Sermons

Summary: Jesus is God in the flesh.

INTRODUCTION

• Have you ever been criticized for doing something good, something that helped another person?

• Maybe what you did for someone else was life-changing, yet there was someone or a group of someones who just had to put their two cents in.

• If you have ever faced criticism for doing something good, today’s event will hit home with you.

• Today we will dig into another time when Jesus faced criticism.

• The song “Jesus Christ” by the secular band Brand New has some hauntingly insightful lyrics that resonate with the criticism Jesus faced in the passage for today.

• The songwriter describes the second coming of Jesus and expresses his fear that he’s too much of a deceiver and sinner to follow Jesus: “But I’m scared I’ll get scared, and I swear I’ll try to nail you back up.”

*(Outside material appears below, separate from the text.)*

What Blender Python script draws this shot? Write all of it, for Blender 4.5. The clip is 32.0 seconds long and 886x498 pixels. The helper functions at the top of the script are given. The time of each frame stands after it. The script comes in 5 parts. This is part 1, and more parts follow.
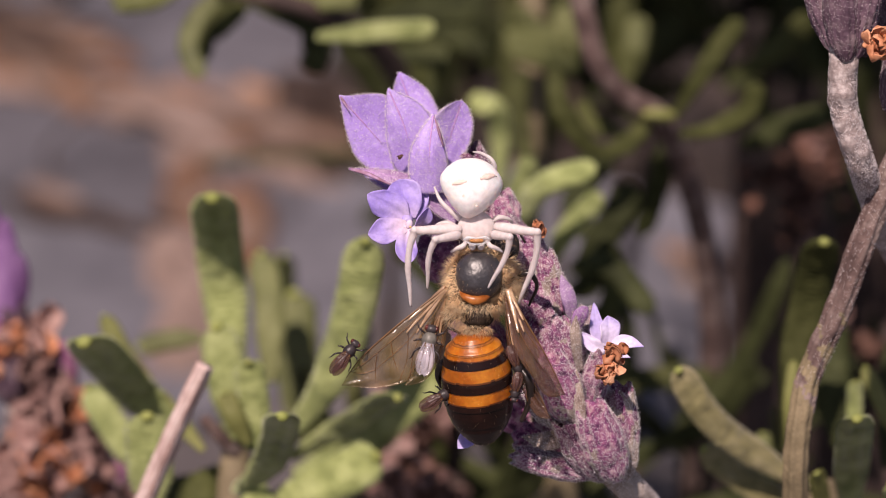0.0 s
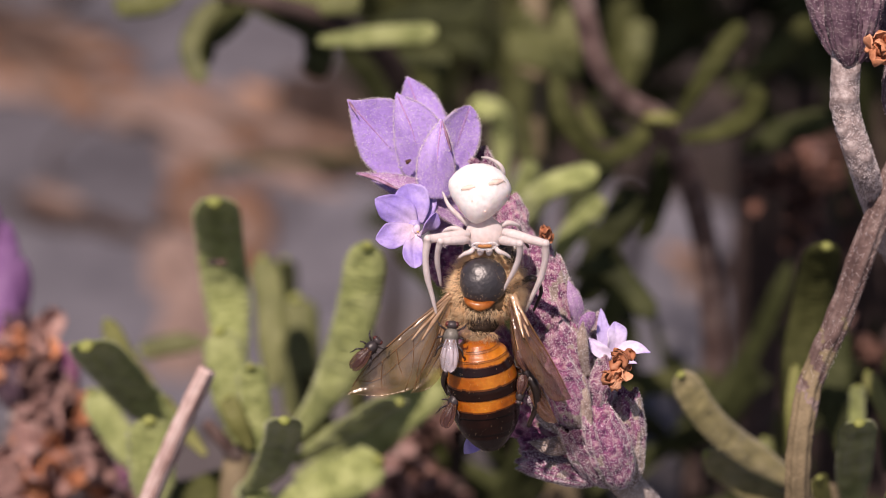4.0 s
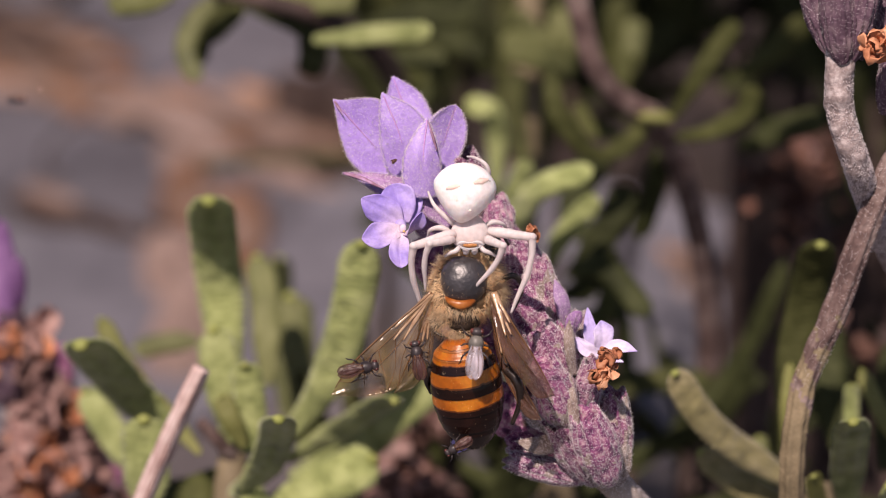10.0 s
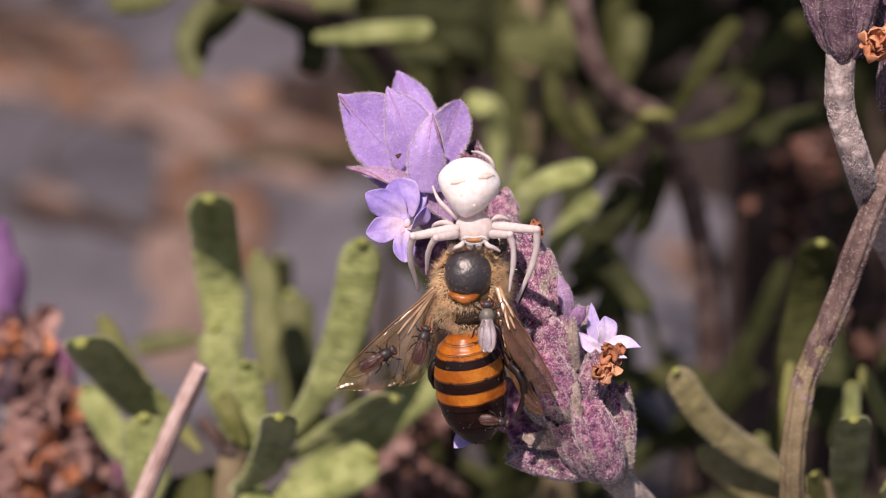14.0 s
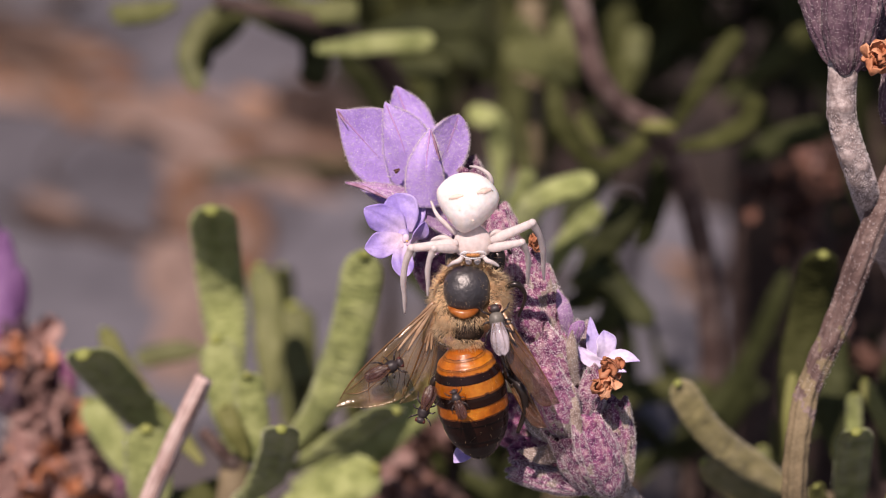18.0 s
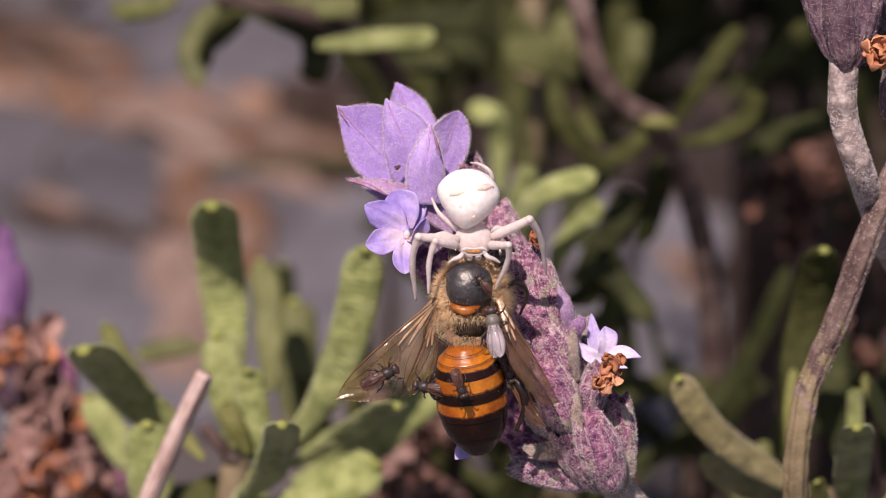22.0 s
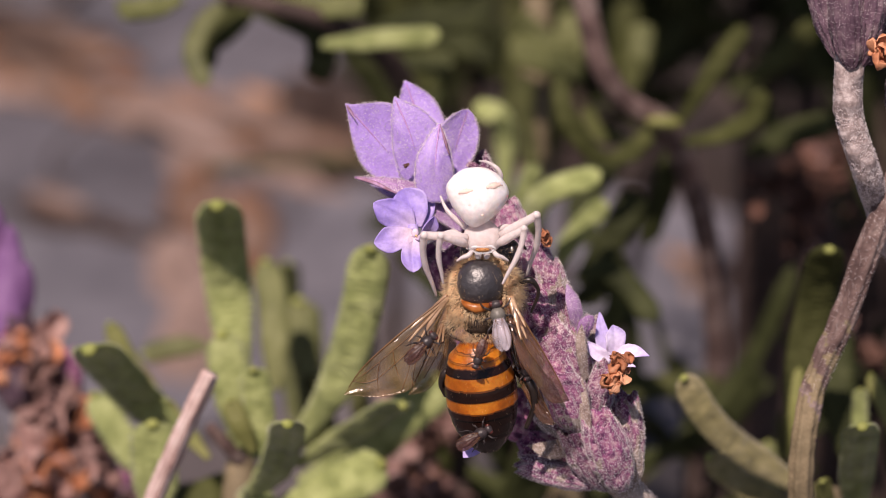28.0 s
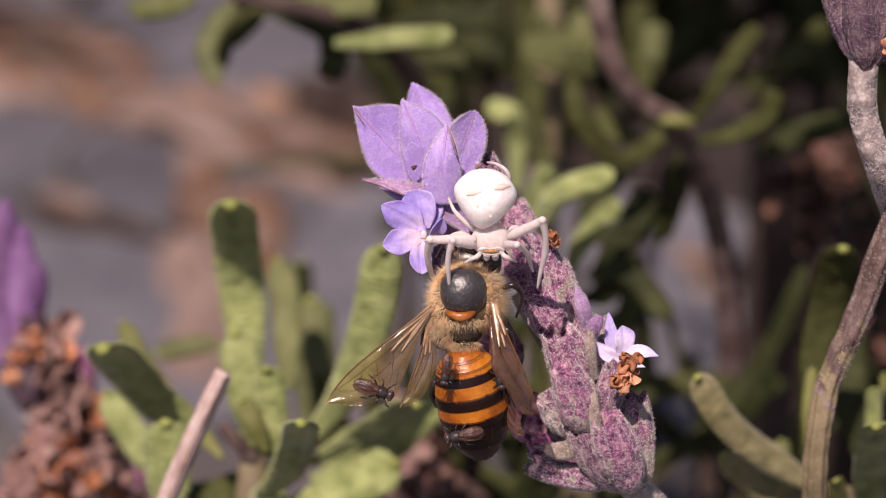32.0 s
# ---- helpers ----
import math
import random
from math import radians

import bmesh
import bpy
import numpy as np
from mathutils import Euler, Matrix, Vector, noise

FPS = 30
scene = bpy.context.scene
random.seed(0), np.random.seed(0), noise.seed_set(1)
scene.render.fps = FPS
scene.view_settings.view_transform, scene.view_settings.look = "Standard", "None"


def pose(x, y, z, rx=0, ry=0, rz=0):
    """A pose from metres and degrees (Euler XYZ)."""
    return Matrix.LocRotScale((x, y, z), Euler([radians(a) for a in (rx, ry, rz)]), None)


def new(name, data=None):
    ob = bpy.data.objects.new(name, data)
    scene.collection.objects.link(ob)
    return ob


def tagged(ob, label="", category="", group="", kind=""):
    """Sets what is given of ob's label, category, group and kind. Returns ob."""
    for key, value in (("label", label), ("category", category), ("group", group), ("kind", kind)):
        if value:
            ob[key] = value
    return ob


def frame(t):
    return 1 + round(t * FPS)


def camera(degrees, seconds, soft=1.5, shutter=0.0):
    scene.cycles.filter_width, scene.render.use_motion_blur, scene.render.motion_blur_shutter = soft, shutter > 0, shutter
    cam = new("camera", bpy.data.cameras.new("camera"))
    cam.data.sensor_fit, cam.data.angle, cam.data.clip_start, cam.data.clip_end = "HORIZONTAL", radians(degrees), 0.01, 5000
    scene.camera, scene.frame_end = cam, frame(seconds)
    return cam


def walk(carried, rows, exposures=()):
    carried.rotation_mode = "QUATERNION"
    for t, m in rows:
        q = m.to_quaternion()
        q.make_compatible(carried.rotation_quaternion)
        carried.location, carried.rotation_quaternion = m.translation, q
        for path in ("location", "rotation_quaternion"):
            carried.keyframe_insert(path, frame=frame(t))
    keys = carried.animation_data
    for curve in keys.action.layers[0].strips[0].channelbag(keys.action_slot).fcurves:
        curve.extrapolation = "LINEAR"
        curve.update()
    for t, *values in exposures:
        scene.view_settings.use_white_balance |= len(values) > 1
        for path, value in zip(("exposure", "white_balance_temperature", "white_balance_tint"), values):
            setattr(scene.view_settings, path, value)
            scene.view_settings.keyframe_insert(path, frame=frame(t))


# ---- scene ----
# The view's own axes: x to the right, y up, z towards the lens, in millimetres from the bee; the lens looks 30 degrees down.
MM = 0.001
HEIGHT, TILT, REACH = 0.18, 30.0, 0.1418
STAGE = Matrix.Translation((0, 0, HEIGHT)) @ pose(0, 0, 0, 90 - TILT)
cam = camera(20, 32.0, soft=0.9)
cam.data.dof.use_dof = True
cam.data.dof.focus_distance = REACH - 0.001
cam.data.dof.aperture_fstop = 37.0


def stage(x, y, z=0.0):
    return STAGE @ Matrix.Translation((x * MM, y * MM, z * MM))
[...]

• Later, he says, “We’ve all got wood and nails” (Jesse Lacey, 2006).

• It isn’t a song about hating Jesus but rather about how our go-to instinct is to react to Jesus or others in a hostile, fearful way.

• In the story we’re looking at today, Jesus does something good, but the reaction to this good miracle is hostility.

• As we examine the event today, we will look at some things behind the scenes when folks decide to go down the path of negativity.

• In the text, we will notice that once again. Jesus puts Himself in a position where He knows He will be at odds with the religious leaders.

• Today, we will be in John 5:1-18; let’s turn to the passage.

John 5:1–8 (NET 2nd ed.)

1 After this there was a Jewish feast, and Jesus went up to Jerusalem.

2 Now there is in Jerusalem by the Sheep Gate a pool called Bethzatha in Aramaic, which has five covered walkways.

3 A great number of sick, blind, lame, and paralyzed people were lying in these walkways.

5 Now a man was there who had been disabled for thirty-eight years.

6 When Jesus saw him lying there and when he realized that the man had been disabled a long time already, he said to him, “Do you want to become well?”

7 The sick man answered him, “Sir, I have no one to put me into the pool when the water is stirred up. While I am trying to get into the water, someone else goes down there before me.”

8 Jesus said to him, “Stand up! Pick up your mat and walk.”

SERMON

I. The backdrop.

• On the Sabbath, Jesus goes to Jerusalem for a festival and sees this man on the way that catches His attention.

• For thirty-eight years, a man has been unable to walk.

• This man is carried to the pool of Bethesda, where he lies every day, for years on end, hoping to be lowered into the water and healed at the moment when it seems like an angel is present (5:7).

• We already talked about this passage in March concerning the angel and the stirring of the waters and how whatever happened, people felt like healing took place when the waters moved.

• Here is a man for 38 years had been lame.

• There were no government or special programs to help a person in this situation.

• The only perceived hope this man had was that somehow, somehow, he would be the first in the water when they moved.

• We also see from the text that this man was not the only person holding on to the hope of being the first in the water.

• Verse three tells us that several people were sick, blind, lame, and paralyzed, lying in the hallways hoping to be the one who was healed.

• As verse ten will reveal, it happened to be the Sabbath when Jesus entered the area.

• Of all the people who were around the pool and in the hallways, I wonder why of all the people, Jesus chose this person to engage.

• Have you ever been in a place where you saw a great number of people who were sick and dying?

• Or have you seen the commercials for organizations like Compassion International?

• Child after child who is living without much hope, does it move you?

• In the backdrop of this scene, we will learn that not only are there people who need healing, but there are healthy people, and the religious leaders are also present.

• I wonder if any healthy people and religious leaders were moved by the scene, or were they so used to the scene that it no longer moved them?

• As Jesus walked among those in need, He noticed this particular person.

• I do not know why He took note of this one person, but Jesus does.